Subject: Re: Lisp as replacement for python
From: Erik Naggum <>
Date: Sat, 08 Dec 2001 09:57:22 GMT
Newsgroups: comp.lang.lisp
Message-ID: <>

* Kaz Kylheku
| If it's not an executable, it s shunted to the same command interpreter
| that the system() function invokes.  That interpreter can optionally
| process #!, as provided by this text in the shell command language
| description:``[I]f the first line of a file of shell commands starts with
| the characters #!, the results are unspecified.''

* Erik Naggum
> This is incorrect for many systems, probably all reasonably modern
> systems.  #! is processed by the kernel as just another magic number for
> executabies, not by the shell, anymore.

* Kaz Kylheku
| It's not incorrect, it's only too weak to express what is provided by
| actual useful implementations.  Those modern systems do conform the
| weak spec as written.
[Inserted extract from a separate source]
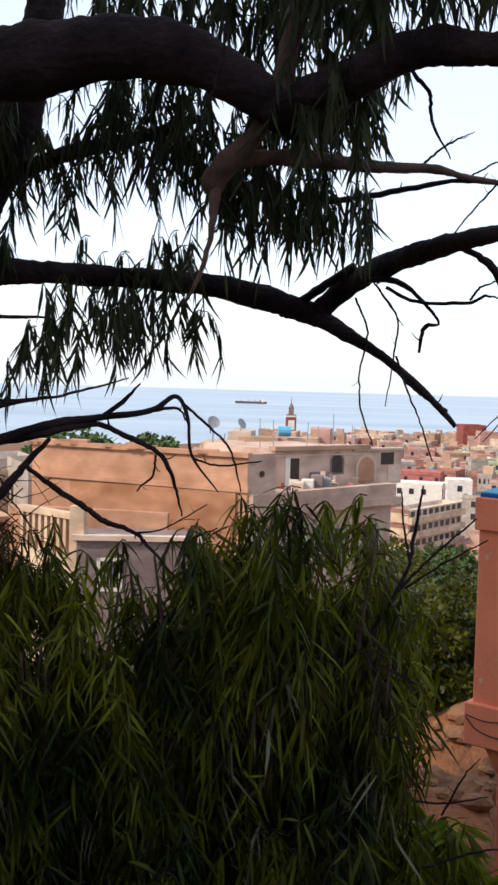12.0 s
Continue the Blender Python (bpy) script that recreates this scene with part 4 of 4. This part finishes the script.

Treating the #! as a comment is an exemplary
| provision of ``unspecified behavior''. Plus there is plenty of
| room to interpret what is considered an executable file by the exec*()
| functions, which opens the door to magic numbers.

  I thought the premise for your elaboration was the first sentence.  The
  first sentence is incorrect, since the file has to be executable, but
  maybe there is a difference between an executable file and an executable.
  In any case, the followup would be arbitrary.

> A better way than all this would be a system call to request the full
> path name of one's executable.  That, of course, does not exist.
> Sometimes, Unix really sucks.

| It doesn't exist in any *portable* way.

  Well, those of us who still have a working memory of better times past
  remember TOPS-10 and TOPS-20 and their excellent operating system support
  for this kind of information.

| On Linux, for instance, we have a special /proc filesystem section where
| you can look up the paths of your memory mappings.

  Now that you made me look for it (thanks :), I vastly prefer
  (unix:readlink "/proc/self/exe").
  The past is not more important than the future, despite what your culture
  has taught you.  Your future observations, conclusions, and beliefs are
  more important to you than those in your past ever will be.  The world is
  changing so fast the balance between the past and the future has shifted.